Having transactions would add *very* useful feature
to shmem (for scenarios  and ),
feature quite hard to implement right.
It would be still possible for user to design his
own specific transaction mechanism.
Tables library (something as in-memory relational
database, in Files section), written by Arkadyi Vertelyeb
has transaction capability. Maybe its interface could
When I am at this, one can think about more features of shmem
(if these things are technically feasible):
- C language binding (only the most primitive functionality
as get_data_block/put_data_block). This would allow
apps written in other languages interoperate
with shmem (up to some point). Not everyone has C++
compiler or is willing to use it or dare to use Boost.

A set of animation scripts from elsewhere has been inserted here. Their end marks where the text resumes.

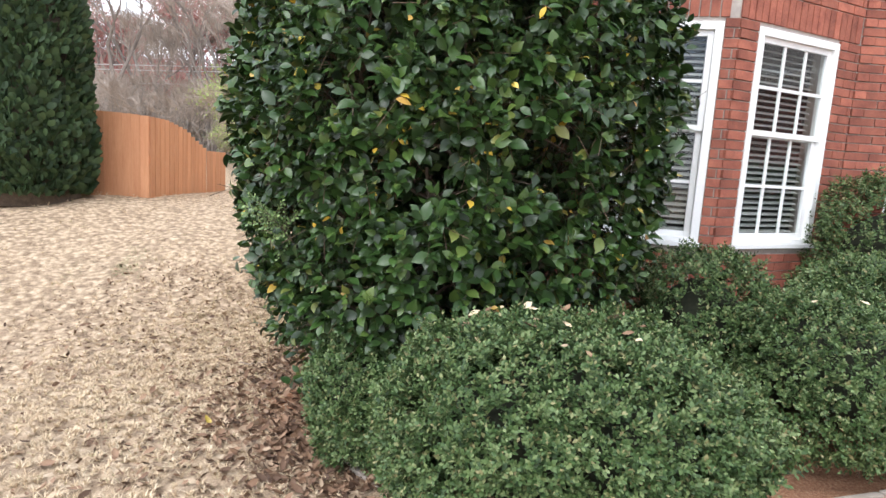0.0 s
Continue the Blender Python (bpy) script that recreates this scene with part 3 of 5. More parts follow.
def build_mound(place, half, top, label, count, seed, mat=BOXWOOD, leaf=0.025, name="boxwood_bush", lump=0.13, bottom=None):
    """A clipped mound of small leaves over a dark core and a few stems."""
    rng = random.Random(seed)
    cx, cy = place
    gz = ground_z(cx, cy) if bottom is None else bottom
    base = thing(name, (cx, cy, gz), 0, label, "bush", "low clipped bushes")
    height = top - gz
    spots = []
    tips = []
    for _ in range(count * 14 // 100):
        # sprigs spread over a squarish, lumpy dome that tucks in at the foot
        a, w = rng.uniform(0, 2 * math.pi), rng.uniform(-0.75, 1.0)
        c = math.sqrt(1 - w * w)
        d = Vector((c * math.cos(a), c * math.sin(a), w))
        e = 2.5
        sq = (abs(d.x) ** e + abs(d.y) ** e + abs(d.z) ** e) ** (-1 / e)
        k = 1 + lump * noise.noise((cx * 3 + d.x * 1.9, cy * 3 + d.y * 1.9, d.z * 1.9)) + 0.07 * noise.noise((d.x * 5 + cx, d.y * 5 + cy, d.z * 5)) + 0.13 * noise.noise((d.x * 11 + cx, d.y * 11, d.z * 11))
        k += rng.gauss(-0.01, 0.032)
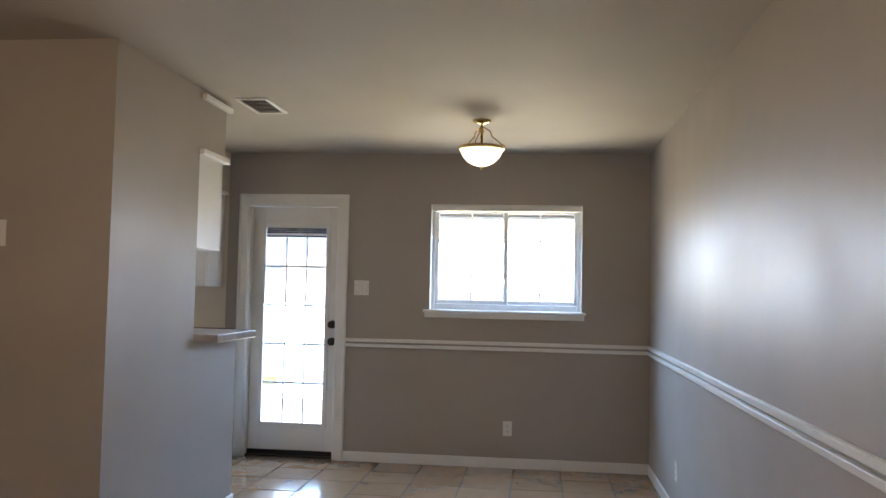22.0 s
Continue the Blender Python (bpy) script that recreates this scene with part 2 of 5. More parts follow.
GREIGE = (0.405, 0.365, 0.325)
M_WALL = wall_paint("greige_wall_paint", GREIGE, 0.44)
M_CEIL = wall_paint("ceiling_paint", (0.47, 0.43, 0.375), 0.75, 0.2)
M_KITCHEN = wall_paint("kitchen_wall_paint", (0.66, 0.60, 0.50))
M_BEDROOM = wall_paint("bedroom_wall_paint", (0.60, 0.58, 0.56))
M_TRIM = plain("white_trim_paint", (0.80, 0.79, 0.76), 0.32, var=0.03, fine=40)
M_CABINET = plain("white_cabinet_paint", (0.80, 0.79, 0.77), 0.35, var=0.03, fine=30)
M_DOORW = plain("white_door_paint", (0.78, 0.77, 0.74), 0.38, var=0.03, fine=30)
# greyish paint, darkened further for the shade in the recessed doorway
M_DOORGREY = plain("greyish_shaded_door_paint", (0.44, 0.41, 0.37), 0.4, var=0.03, fine=30)
M_GRILLE = plain("greige_painted_grille", (0.42, 0.36, 0.31), 0.45, var=0.05)
M_PLASTIC = plain("white_plastic", (0.82, 0.81, 0.78), 0.3, var=0.02)
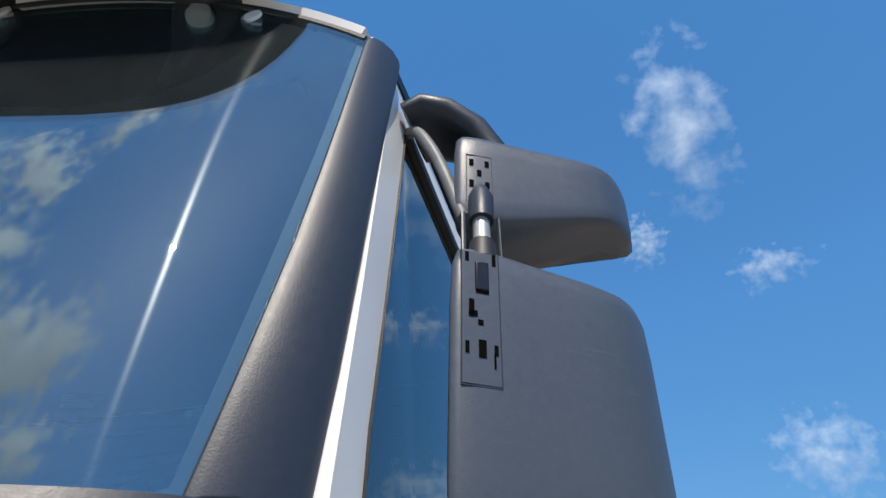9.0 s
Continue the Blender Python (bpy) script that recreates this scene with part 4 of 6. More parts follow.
def mirror_shape(bm, plan, z0, z1, slope=0.0, rise=0.13):
    """A rounded mirror case over a plan outline; its outer end is lower on top by slope and higher below by rise."""
    cx, cy = sum(p[0] for p in plan) / len(plan), sum(p[1] for p in plan) / len(plan)
    cy += 0.05
    left = plan[0][0]
    plan = smooth_path(list(plan) + [plan[0]], 4)[:-1]
    secs = []
    for z, e in ((0.0, 0.60), (0.012, 0.82), (0.04, 0.94), (0.10, 0.985), (0.25, 1.0), (0.5, 1.0), (0.75, 1.0), (0.90, 0.985), (0.96, 0.94), (0.988, 0.82), (1.0, 0.60)):
        secs.append([(cx + (x - cx) * e, cy + (y - cy) * e, lerp(z0, z1, z) + (rise * (1 - z) - slope * z) * max(0.0, x - left)) for x, y in plan])
    quad_loft(bm, secs)


BODY["as_drawn"] = True
for s in (1, -1):
    def put(name, bm, mat, parent, label="", bevel=0.0, sharp=60):
        if s < 0:
            flip(bm)
        return part(name, bm, mat, parent, label, bevel, sharp)
    main = put("main_mirror", B(mirror_shape, MAIN_PLAN, 2.345, 2.787, 0.14, 0.18), M_CASE, truck, "large dark plastic mirror housing")
    upm = put("wide_angle_mirror", B(mirror_shape, UPPER_PLAN, 2.852, 3.062, 0.06, 0.26), M_CASE, truck, "smaller dark plastic wide-angle mirror housing")
    for ob, (ox, oy), wide, z0, z1 in ((main, (1.385, 0.790), 0.090, 2.43, 2.73), (upm, (1.375, 0.850), 0.085, 2.935, 3.02)):
        m = Matrix.Translation((ox, oy, 0)) @ Matrix.Rotation(radians(29), 4, "Z")
        put("mirror_glass", B(box, -wide, wide, -0.004, 0.004, z0, z1, m), M_MIRROR, ob, "mirror glass")
    # plate with its slots, let into the inner edge of each head
    turn = math.degrees(math.atan2(0.066, 0.104))
    m = Matrix.Translation((1.300, 0.6092, 0)) @ Matrix.Rotation(radians(turn), 4, "Z")
    plate_cut = put("slot_plate", B(box, -0.0255, 0.0255, -0.0006, 0.006, 2.567, 2.762, m), M_CASE, main, "", 0.0008)
    # grooves are flush bars, not cut; a darker plastic gives their shade
    for x0, x1, z0, z1 in ((-0.0268, -0.0255, 2.566, 2.763), (0.0255, 0.0268, 2.566, 2.763), (-0.0268, 0.0268, 2.5645, 2.566)):
        put("plate_groove_dark", B(box, x0, x1, -0.0002, 0.006, z0, z1, m), M_SMOOTH, main)
    # slots are solid blocks whose near-black colour gives the shade inside
    for z, w, h, dx in ((2.752, 0.0025, 0.007, -0.019), (2.752, 0.0025, 0.009, 0.019), (2.706, 0.009, 0.010, 0.002), (2.672, 0.0035, 0.013, -0.013), (2.664, 0.006, 0.004, -0.011), (2.652, 0.0035, 0.0035, -0.001), (2.615, 0.0025, 0.008, -0.019), (2.615, 0.005, 0.012, 0.001), (2.615, 0.0025, 0.007, 0.019), (2.600, 0.0012, 0.010, 0.017)):
        put("slot_dark", B(box, dx - w, dx + w, -0.0018, 0.006, z - h, z + h, m), M_FLAT_BLACK, main)
    # dark block on the face paints the shade of a rectangular hole
    put("plate_hole_dark", B(box, -0.008, 0.011, -0.004, 0.004, 2.70, 2.745, m), M_PANEL, main, "", 0.002)
    turn = math.degrees(math.atan2(0.059, 0.106))
    m2 = Matrix.Translation((1.288, 0.6685, 0)) @ Matrix.Rotation(radians(turn), 4, "Z")
    # this head's groove and slot shade is likewise dark bars and blocks
    for x0, x1, z0, z1 in ((-0.022, -0.0208, 2.905, 3.005), (0.0208, 0.022, 2.905, 3.005), (-0.022, 0.022, 3.004, 3.0052)):
        put("plate_groove_dark", B(box, x0, x1, -0.0004, 0.006, z0, z1, m2), M_SMOOTH, upm)
    for z, dx in ((2.988, -0.013), (2.988, 0.013), (2.942, -0.013), (2.942, 0.013), (2.966, 0.0)):
        put("slot_dark", B(box, dx - 0.0035, dx + 0.0035, -0.0014, 0.006, z - 0.006, z + 0.006, m2), M_FLAT_BLACK, upm)
    # broad fairing from the roof edge down to the upper head
    secs = []
    for c, w, h in (((1.150, 0.725, 3.150), 0.075, 0.022), ((1.185, 0.735, 3.166), 0.085, 0.026), ((1.230, 0.752, 3.160), 0.080, 0.030), ((1.272, 0.770, 3.132), 0.068, 0.030), ((1.298, 0.780, 3.085), 0.058, 0.030), ((1.308, 0.785, 3.02), 0.052, 0.030)):
        secs.append((Vector(c), w, h))
    bm = bmesh.new()
    rings = []
    for k, (c, w, h) in enumerate(secs):
        d = (secs[min(k + 1, 5)][0] - secs[max(k - 1, 0)][0]).normalized()
        side = Vector((0, 1, 0))
        up = side.cross(d).normalized()
        rings.append([c + side * w * math.copysign(abs(math.cos(a)) ** 0.7, math.cos(a)) + up * h * math.copysign(abs(math.sin(a)) ** 0.8, math.sin(a)) for a in (2 * math.pi * q / 16 for q in range(16))])
    quad_loft(bm, rings)
    arm = put("mirror_arm", bm, M_SMOOTH, truck, "broad curved dark plastic mirror arm", 0, 60)
    put("arm_tube", B(tube, [(1.292, 0.655, 2.875), (1.297, 0.640, 2.765)], 0.013, 12), M_ZINC, arm, "bare metal tube")
    put("arm_cap", B(tube, [(1.290, 0.664, 2.925), (1.292, 0.657, 2.90), (1.294, 0.650, 2.85)], [0.012, 0.020, 0.019], 12), M_SMOOTH, arm)
    put("tube_clamp", B(tube, [(1.296, 0.642, 2.80), (1.297, 0.636, 2.762)], [0.019, 0.022], 12), M_BLACK, arm)
    for dx in (-0.024, 0.024):
        put("tube_cheek", B(tube, [(1.292 + dx, 0.655 + dx * 0.6, 2.865), (1.297 + dx, 0.640 + dx * 0.6, 2.765)], 0.004, 6), M_SMOOTH, arm)
    put("arm_stay", B(tube, smooth_path([(1.150, 0.70, 3.128), (1.175, 0.685, 3.105), (1.215, 0.675, 3.02), (1.262, 0.665, 2.875)], 4), 0.011, 8), M_HUB, arm, "dull metal stay")
    put("lower_arm", B(tube, [(1.297, 0.665, 2.42), (1.297, 0.663, 2.36), (1.295, 0.660, 2.30), (1.288, 0.655, 2.262), (1.272, 0.645, 2.236)], [0.026, 0.027, 0.030, 0.038, 0.036], 14), M_SMOOTH, arm)
    put("arm_knuckle", B(lathe, [(2.222, 0.0), (2.222, 0.048), (2.232, 0.054), (2.250, 0.052), (2.262, 0.038), (2.266, 0.0)], (1.262, 0.640, 0), (0, 0, 1), 20), M_SMOOTH, arm)
    foot = B(quad_loft, [[(x, y0, z0), (x, y1, z0 + 0.010), (x, y1, z1), (x, y0, z1)] for x, y0, y1, z0, z1 in ((1.15, 0.475, 0.73, 2.112, 2.205), (1.195, 0.478, 0.73, 2.112, 2.212), (1.240, 0.535, 0.72, 2.128, 2.222), (1.280, 0.60, 0.705, 2.160, 2.228), (1.298, 0.635, 0.69, 2.185, 2.228))])
    put("lower_arm_foot", foot, M_SMOOTH, arm, "dark plastic lower mirror bracket", 0.02)

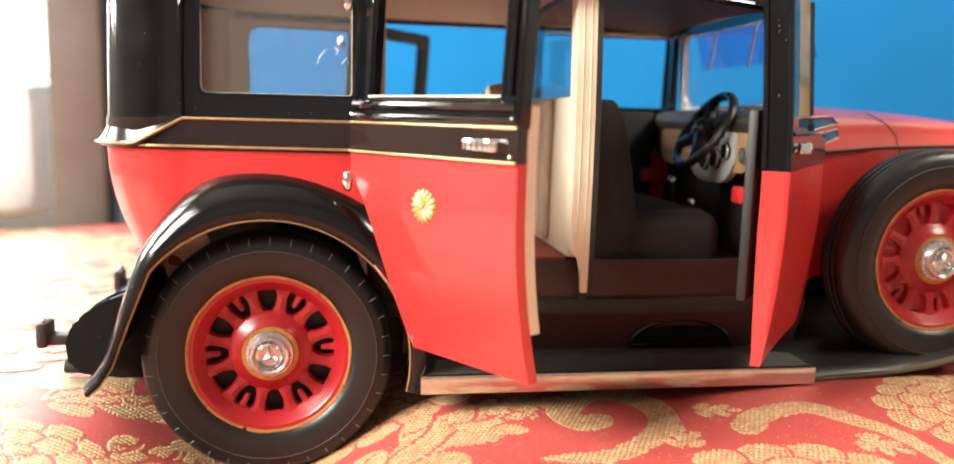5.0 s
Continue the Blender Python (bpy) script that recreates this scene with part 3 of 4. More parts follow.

- The shmem segment could have following functionality
- fixed location/any location in memory
- fixed size/expandable/expandable and shrunkable
- keep when not used/not keep when not used
(as suggested above)
- function to compact data inside
- function to report how much memory is available/max
free block size
- something as debug mode switched either at runtime
or compile time - with sentinel guards, erasing freed memory etc.
I guess commonly used memory checkers
may not work with shared memory.
- create_shmem_from_file(const char* file, unsigned begin_offset,
- events to report shmem is getting exhausted:
Possibly similar mechanism as set_new_handler of new.
- debug mode where offset_ptr<> contains pointer to shmem
segment and verifies it doesn't point outside.
- some data inside shmem may carry with itself complete
information how to construct itself
(DLL name + identification string for object factory there).
Shmem could read this info, load DLL and return
result to application. (lsomethinmg as primitive
It would (1) keep most of class functionality
in just one place and (2) if data structures change
it could keep applications running w/o upgrade.